- [OBJECTIVE]:
Extract only the lines running from the top of the entries to the line that holds "return rounded([(-0.8 *". Include that line and omit the pictures.

++++ INFORMATION SUPPLIED ++++

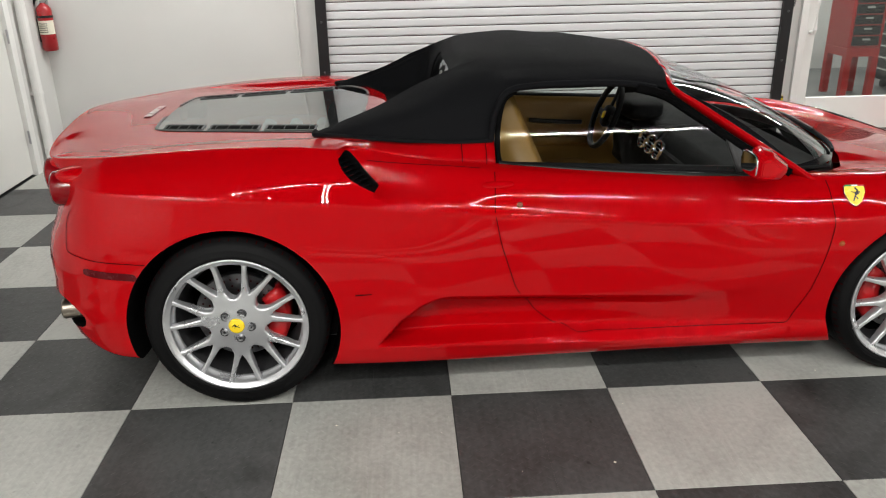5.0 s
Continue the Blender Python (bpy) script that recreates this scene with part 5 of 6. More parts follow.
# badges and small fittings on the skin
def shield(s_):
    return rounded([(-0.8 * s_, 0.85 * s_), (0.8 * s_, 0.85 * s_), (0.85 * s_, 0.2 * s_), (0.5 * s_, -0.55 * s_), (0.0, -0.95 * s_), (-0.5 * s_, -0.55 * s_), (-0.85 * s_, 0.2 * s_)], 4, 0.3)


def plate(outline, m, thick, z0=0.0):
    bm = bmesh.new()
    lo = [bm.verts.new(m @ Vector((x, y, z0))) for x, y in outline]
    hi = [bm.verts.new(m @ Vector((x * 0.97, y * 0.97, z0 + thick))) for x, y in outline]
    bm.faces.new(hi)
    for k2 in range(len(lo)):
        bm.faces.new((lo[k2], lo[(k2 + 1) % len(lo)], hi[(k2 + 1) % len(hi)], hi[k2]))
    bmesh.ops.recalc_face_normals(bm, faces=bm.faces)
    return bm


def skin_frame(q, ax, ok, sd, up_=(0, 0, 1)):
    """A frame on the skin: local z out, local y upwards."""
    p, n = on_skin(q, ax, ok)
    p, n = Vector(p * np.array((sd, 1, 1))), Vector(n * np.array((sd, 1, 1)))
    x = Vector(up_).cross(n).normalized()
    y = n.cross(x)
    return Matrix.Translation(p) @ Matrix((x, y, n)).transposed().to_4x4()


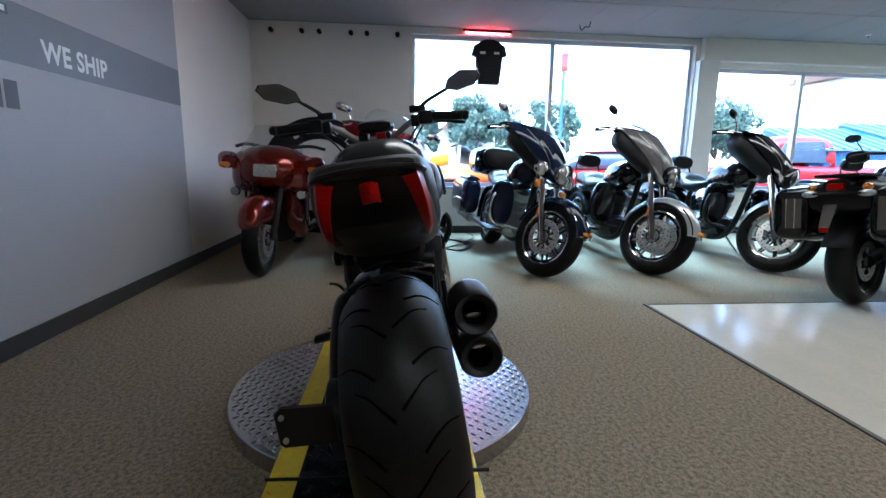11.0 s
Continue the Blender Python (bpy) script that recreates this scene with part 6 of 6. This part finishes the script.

++++

- [FINAL ANSWER]:
5.0 s
Continue the Blender Python (bpy) script that recreates this scene with part 5 of 6. More parts follow.
# badges and small fittings on the skin
def shield(s_):
    return rounded([(-0.8 * s_, 0.85 * s_), (0.8 * s_, 0.85 * s_), (0.85 * s_, 0.2 * s_), (0.5 * s_, -0.55 * s_), (0.0, -0.95 * s_), (-0.5 * s_, -0.55 * s_), (-0.85 * s_, 0.2 * s_)], 4, 0.3)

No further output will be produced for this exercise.